We study the flat-band ferromagnetic phase of a topological Hubbard model within a bosonization formalism and, in particular, determine the spin-wave excitation spectrum. We consider a square lattice Hubbard model at 1/4-filling whose free-electron term is the p-flux model with topologically nontrivial and nearly flat energy bands. The electron spin is introduced such that the model either explicitly breaks time-reversal symmetry (correlated flat-band Chern insulator) or is invariant under time-reversal symmetry (correlated flat-band Z(2) topological insulator). We generalize for flat-band Chern and topological insulators the bosonization formalism [R. L. Doretto, A. O. Caldeira, and S. M. Girvin, Phys. Rev.
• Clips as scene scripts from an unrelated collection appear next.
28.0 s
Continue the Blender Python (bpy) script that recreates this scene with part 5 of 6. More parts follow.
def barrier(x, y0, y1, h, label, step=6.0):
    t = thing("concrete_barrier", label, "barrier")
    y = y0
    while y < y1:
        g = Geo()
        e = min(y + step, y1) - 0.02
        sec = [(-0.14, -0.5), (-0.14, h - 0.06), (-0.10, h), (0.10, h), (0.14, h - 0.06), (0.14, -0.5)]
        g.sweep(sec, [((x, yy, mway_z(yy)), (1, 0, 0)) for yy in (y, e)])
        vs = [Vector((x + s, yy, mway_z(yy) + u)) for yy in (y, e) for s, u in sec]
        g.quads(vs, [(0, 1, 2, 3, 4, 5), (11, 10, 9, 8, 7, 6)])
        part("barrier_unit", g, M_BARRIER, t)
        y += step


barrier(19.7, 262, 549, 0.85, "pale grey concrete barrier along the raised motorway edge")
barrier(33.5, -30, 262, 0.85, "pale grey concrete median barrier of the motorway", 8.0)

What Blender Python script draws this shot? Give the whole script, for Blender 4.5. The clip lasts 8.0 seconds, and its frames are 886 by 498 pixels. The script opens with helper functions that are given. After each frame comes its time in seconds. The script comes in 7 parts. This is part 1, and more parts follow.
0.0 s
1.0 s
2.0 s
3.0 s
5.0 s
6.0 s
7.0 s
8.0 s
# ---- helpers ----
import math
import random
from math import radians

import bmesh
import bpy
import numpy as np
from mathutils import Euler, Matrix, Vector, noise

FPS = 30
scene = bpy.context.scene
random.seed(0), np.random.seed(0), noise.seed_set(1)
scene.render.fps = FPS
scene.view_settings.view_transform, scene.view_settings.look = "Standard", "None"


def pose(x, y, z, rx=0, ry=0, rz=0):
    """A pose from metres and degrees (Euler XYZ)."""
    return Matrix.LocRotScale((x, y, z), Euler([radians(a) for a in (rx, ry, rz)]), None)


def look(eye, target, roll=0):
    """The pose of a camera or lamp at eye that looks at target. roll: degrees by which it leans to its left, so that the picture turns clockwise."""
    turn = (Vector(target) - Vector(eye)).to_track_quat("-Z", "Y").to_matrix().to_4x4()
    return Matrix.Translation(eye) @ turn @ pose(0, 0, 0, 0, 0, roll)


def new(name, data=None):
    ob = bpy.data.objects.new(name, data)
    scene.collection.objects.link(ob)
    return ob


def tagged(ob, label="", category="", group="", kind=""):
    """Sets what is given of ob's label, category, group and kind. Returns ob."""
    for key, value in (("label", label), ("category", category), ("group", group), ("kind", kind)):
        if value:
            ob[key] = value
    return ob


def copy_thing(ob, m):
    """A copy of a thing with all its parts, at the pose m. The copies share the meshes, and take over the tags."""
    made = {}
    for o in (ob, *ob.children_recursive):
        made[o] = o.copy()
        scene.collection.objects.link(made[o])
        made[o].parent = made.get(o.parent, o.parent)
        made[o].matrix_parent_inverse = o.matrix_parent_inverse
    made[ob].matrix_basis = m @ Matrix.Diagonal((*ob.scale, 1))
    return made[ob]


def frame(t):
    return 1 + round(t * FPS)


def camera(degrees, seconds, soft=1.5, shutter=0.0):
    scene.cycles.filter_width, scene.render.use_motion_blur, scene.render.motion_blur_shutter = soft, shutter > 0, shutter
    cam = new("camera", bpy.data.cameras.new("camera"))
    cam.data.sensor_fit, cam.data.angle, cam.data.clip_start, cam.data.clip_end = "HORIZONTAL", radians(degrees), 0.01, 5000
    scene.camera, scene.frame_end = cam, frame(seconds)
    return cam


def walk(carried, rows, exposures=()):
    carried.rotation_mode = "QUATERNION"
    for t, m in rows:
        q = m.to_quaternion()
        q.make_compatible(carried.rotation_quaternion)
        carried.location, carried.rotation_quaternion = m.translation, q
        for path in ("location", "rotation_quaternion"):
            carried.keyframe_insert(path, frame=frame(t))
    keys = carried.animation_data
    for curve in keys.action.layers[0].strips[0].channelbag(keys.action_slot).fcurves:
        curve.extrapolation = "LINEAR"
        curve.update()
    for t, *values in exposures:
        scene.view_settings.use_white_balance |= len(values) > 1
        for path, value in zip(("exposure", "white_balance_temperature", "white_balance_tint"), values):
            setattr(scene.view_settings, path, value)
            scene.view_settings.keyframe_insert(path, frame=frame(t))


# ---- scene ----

B 71, 045339 (2005)] previously developed for the two-dimensional electron gas in a uniform and perpendicular magnetic field at filling factor nu = 1. We show that, within the bosonization scheme, the topological Hubbard model is mapped to an effective interacting boson model. We consider the boson model at the harmonic approximation and show that, for the correlated Chern insulator, the spin-wave excitation spectrum is gapless while, for the correlated topological insulator, gapped. We briefly comment on the possible effects of the boson-boson (spin-wave-spin-wave) coupling. (AU)